#### Source data:
⟨

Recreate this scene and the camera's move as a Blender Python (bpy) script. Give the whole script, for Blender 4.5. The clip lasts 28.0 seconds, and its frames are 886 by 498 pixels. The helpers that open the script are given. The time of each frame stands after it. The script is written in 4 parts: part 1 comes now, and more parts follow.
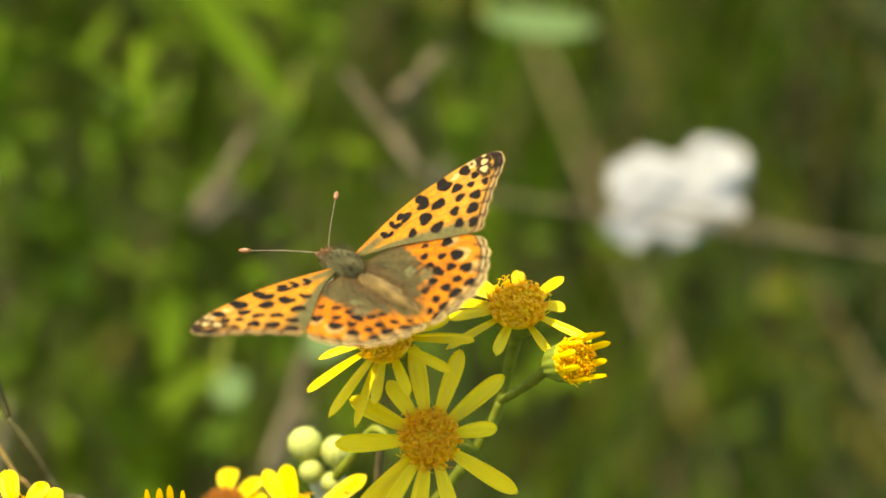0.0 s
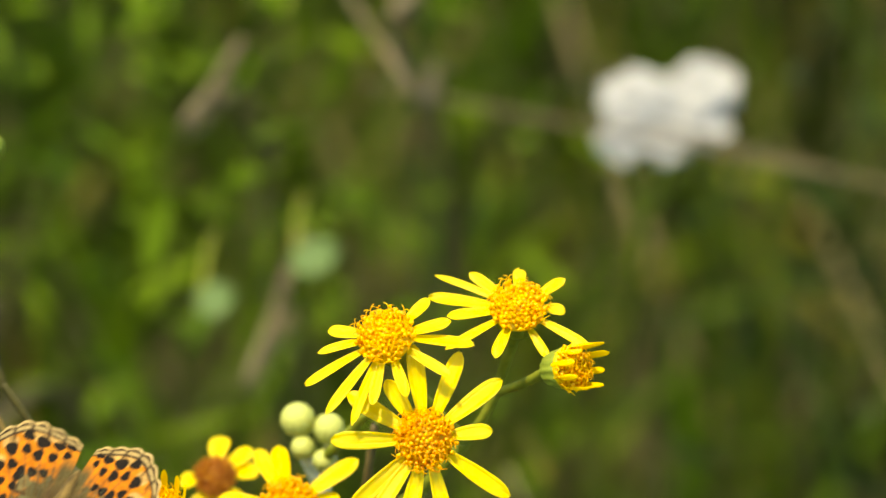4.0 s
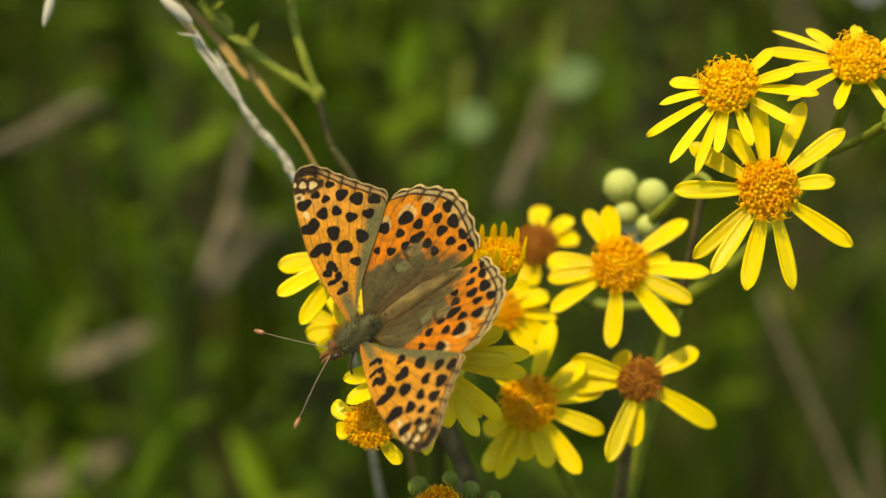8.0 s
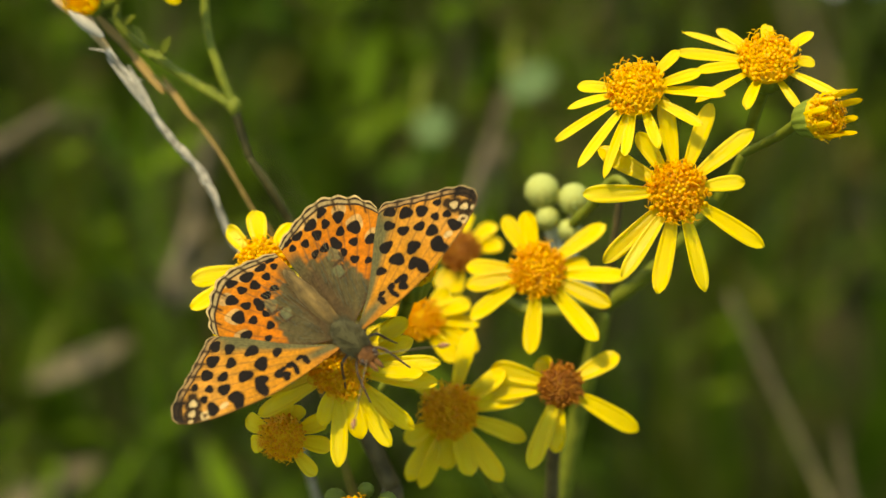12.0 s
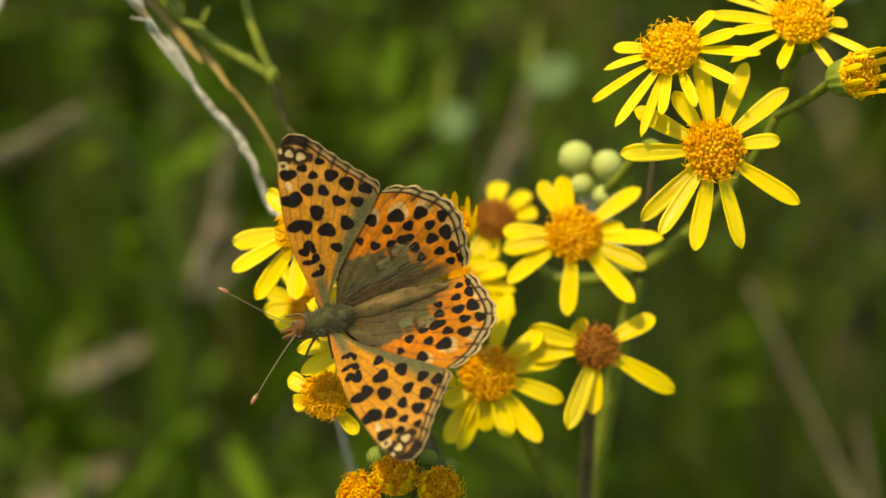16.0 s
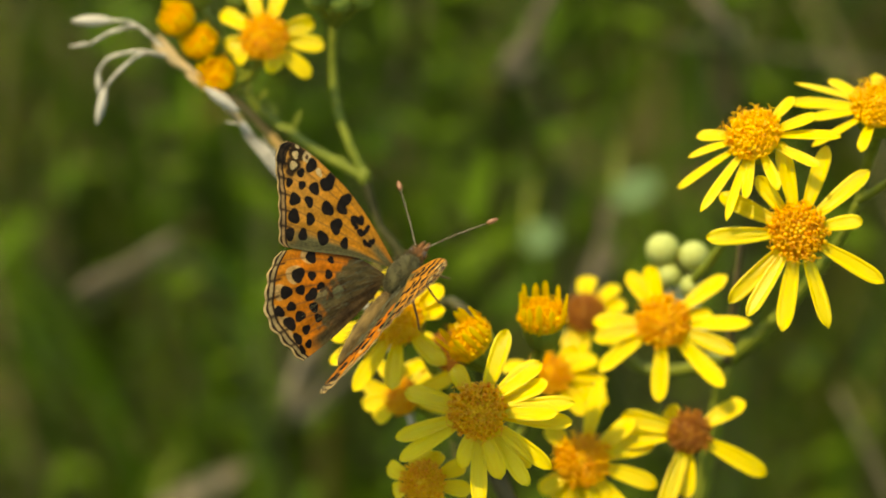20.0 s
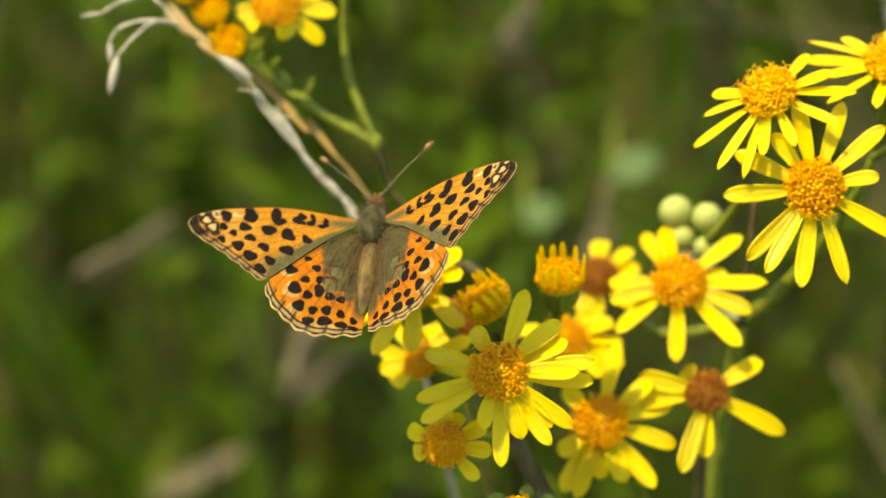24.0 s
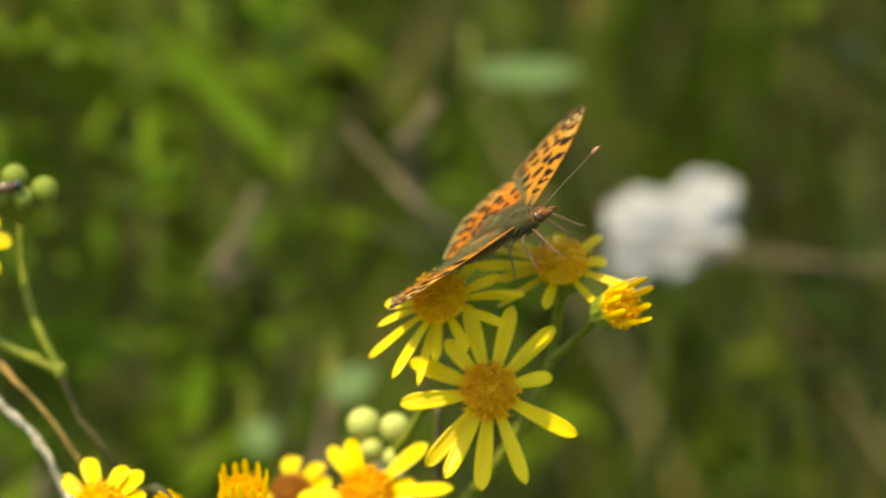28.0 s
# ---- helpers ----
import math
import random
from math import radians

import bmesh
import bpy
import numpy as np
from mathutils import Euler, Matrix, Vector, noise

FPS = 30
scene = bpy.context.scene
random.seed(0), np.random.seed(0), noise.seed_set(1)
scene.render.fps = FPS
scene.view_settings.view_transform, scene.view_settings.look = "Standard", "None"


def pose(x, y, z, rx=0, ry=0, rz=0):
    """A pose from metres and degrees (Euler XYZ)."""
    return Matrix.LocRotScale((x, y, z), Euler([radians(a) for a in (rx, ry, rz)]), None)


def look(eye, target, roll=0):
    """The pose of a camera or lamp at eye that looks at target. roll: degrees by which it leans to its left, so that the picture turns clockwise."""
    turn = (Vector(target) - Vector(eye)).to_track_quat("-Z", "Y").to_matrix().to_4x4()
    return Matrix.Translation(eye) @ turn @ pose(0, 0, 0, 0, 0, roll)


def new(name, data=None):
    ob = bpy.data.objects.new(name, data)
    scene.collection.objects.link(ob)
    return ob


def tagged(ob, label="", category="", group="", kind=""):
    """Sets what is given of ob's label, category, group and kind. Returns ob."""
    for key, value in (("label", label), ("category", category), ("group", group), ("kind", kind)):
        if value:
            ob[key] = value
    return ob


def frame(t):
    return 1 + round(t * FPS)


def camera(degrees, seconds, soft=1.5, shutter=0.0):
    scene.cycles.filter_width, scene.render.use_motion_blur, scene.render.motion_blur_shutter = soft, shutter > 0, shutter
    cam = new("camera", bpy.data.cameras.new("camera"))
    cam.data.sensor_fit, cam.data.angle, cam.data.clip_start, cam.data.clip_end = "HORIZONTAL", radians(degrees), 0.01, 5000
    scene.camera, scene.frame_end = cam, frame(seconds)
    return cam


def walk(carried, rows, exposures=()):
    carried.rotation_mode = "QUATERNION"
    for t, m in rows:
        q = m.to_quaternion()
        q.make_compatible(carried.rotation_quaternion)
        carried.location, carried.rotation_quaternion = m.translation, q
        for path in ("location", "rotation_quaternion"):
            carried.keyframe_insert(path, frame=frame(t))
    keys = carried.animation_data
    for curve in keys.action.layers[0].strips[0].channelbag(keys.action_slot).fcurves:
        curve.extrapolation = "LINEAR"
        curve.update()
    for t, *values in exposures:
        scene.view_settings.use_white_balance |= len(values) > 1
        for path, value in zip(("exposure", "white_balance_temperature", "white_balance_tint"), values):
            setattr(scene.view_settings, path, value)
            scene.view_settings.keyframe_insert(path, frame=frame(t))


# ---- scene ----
# A fritillary butterfly on ragwort in a summer meadow, seen close through a long lens.
cam = camera(18, 28.0, soft=1.5, shutter=0.25)
cam.data.dof.use_dof = True
cam.data.dof.focus_distance = 0.323
cam.data.dof.aperture_fstop = 14.0

PATH = [
    (0, pose(0.01420, -0.24708, 0.82325, 54.450, 1.794, 1.469)),
    (0.5, pose(0.01558, -0.24536, 0.82229, 54.833, 2.317, 2.032)),
    (1, pose(0.01444, -0.24543, 0.82186, 54.372, 2.221, 2.287)),
    (1.5, pose(0.01638, -0.24421, 0.82400, 54.213, 1.985, 2.697)),
    (2, pose(0.01622, -0.24090, 0.82675, 52.691, 1.220, 2.475)),
    (2.5, pose(0.01173, -0.23613, 0.83362, 51.131, 0.468, 2.044)),
    (4.5, pose(0.00683, -0.23239, 0.84330, 50.059, -0.938, 2.757)),
    (5, pose(0.00009, -0.24083, 0.83657, 50.006, 0.221, 3.743)),
    (5.5, pose(-0.00363, -0.24410, 0.83260, 49.077, 0.592, 4.697)),
    (6, pose(-0.00941, -0.24697, 0.83039, 48.625, 0.496, 4.625)),
    (6.5, pose(-0.01102, -0.24809, 0.82940, 48.662, 0.716, 4.785)),
    (7, pose(-0.01283, -0.24916, 0.82938, 48.687, 0.676, 4.555)),
    (7.5, pose(-0.01200, -0.24959, 0.82696, 49.006, 0.701, 4.693)),
    (8, pose(-0.01668, -0.25012, 0.82719, 48.950, 0.551, 4.344)),
    (8.5, pose(-0.01623, -0.25011, 0.82645, 48.952, 0.707, 4.506)),
    (9, pose(-0.01488, -0.24979, 0.82583, 48.840, 0.791, 4.344)),
    (9.5, pose(-0.01116, -0.24889, 0.82440, 48.416, 1.231, 3.943)),
    (10, pose(-0.00821, -0.24823, 0.82287, 48.630, 1.447, 4.180)),
    (10.5, pose(-0.00635, -0.24556, 0.82556, 48.172, 1.646, 4.177)),
    (11, pose(-0.00382, -0.24733, 0.82311, 48.672, 1.845, 4.503)),
    (11.5, pose(-0.00057, -0.24695, 0.82379, 48.869, 2.183, 4.545)),
    (12, pose(-0.00052, -0.24704, 0.82661, 48.945, 2.237, 4.265)),
    (12.5, pose(-0.00057, -0.24855, 0.82569, 49.360, 2.324, 4.432)),
    (14.5, pose(-0.00468, -0.25304, 0.82177, 49.639, 2.164, 4.158)),
    (15, pose(-0.00555, -0.25541, 0.82168, 49.633, 2.273, 3.957)),
    (15.5, pose(-0.00401, -0.25620, 0.82031, 49.883, 2.512, 3.980)),
    (16, pose(-0.00517, -0.25732, 0.82142, 49.962, 2.431, 3.970)),
    (16.5, pose(-0.00663, -0.25889, 0.82021, 50.212, 2.754, 3.608)),
    (17, pose(-0.00588, -0.25918, 0.82001, 50.238, 3.182, 3.748)),
    (17.5, pose(-0.00438, -0.26219, 0.81956, 50.516, 3.439, 3.830)),
    (18, pose(-0.00301, -0.26054, 0.81920, 50.750, 3.767, 3.845)),
    (18.5, pose(-0.00247, -0.26274, 0.82031, 51.061, 3.773, 3.782)),
    (19, pose(-0.00365, -0.26813, 0.81566, 51.736, 4.183, 4.363)),
    (19.5, pose(-0.00729, -0.26595, 0.81921, 52.253, 4.798, 4.241)),
    (20, pose(-0.00553, -0.26912, 0.81948, 53.349, 4.590, 4.434)),
    (20.5, pose(-0.00569, -0.27066, 0.81882, 54.032, 4.480, 4.407)),
    (21, pose(-0.00769, -0.26947, 0.81858, 53.901, 4.209, 4.117)),
    (21.5, pose(-0.00858, -0.27095, 0.81889, 54.059, 4.402, 4.162)),
    (23.5, pose(-0.00883, -0.27162, 0.81844, 53.783, 4.633, 3.736)),
    (24, pose(-0.01166, -0.27283, 0.81604, 53.359, 4.848, 3.404)),
    (24.5, pose(-0.01987, -0.27008, 0.81696, 52.741, 4.634, 2.360)),
    (25, pose(-0.02389, -0.26723, 0.81611, 52.191, 4.276, 1.641)),
    (25.5, pose(-0.02300, -0.26578, 0.81441, 52.161, 4.235, 1.230)),
    (26, pose(-0.01805, -0.26984, 0.81435, 53.021, 4.612, 0.418)),
    (26.5, pose(-0.01566, -0.27114, 0.81518, 54.132, 4.294, -0.517)),
    (27, pose(-0.00958, -0.27297, 0.81405, 55.210, 4.911, -0.042)),
    (27.5, pose(-0.00288, -0.27437, 0.81633, 56.200, 5.625, -0.736)),
    (28, pose(0.00203, -0.27516, 0.81397, 57.681, 4.880, -1.850)),
]
walk(cam, PATH, exposures=[(0.0, 1.86, 9000, -5), (1.0, 1.98, 9000, -5), (2.5, 1.92, 9000, -5), (5.0, 1.34, 9000, -7), (5.9, 1.06, 9000, -6), (17.5, 1.08, 9000, -6), (18.7, 1.04, 9000, -6), (19.4, 1.08, 9000, -6), (20.3, 1.38, 9000, -6), (21.0, 1.48, 9000, -6), (24.0, 1.44, 9000, -6), (26.0, 1.42, 9000, -6), (27.0, 1.34, 9000, -6), (28.0, 1.5, 9000, -5)])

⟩

#### Given request:
Provide an exact reproduction of only those lines that start at the line containing "for t, *values" and end at the line containing "scene.view_settings.keyframe_insert(path, frame=frame(t))", inclusive.

#### Expected output:
    for t, *values in exposures:
        scene.view_settings.use_white_balance |= len(values) > 1
        for path, value in zip(("exposure", "white_balance_temperature", "white_balance_tint"), values):
            setattr(scene.view_settings, path, value)
            scene.view_settings.keyframe_insert(path, frame=frame(t))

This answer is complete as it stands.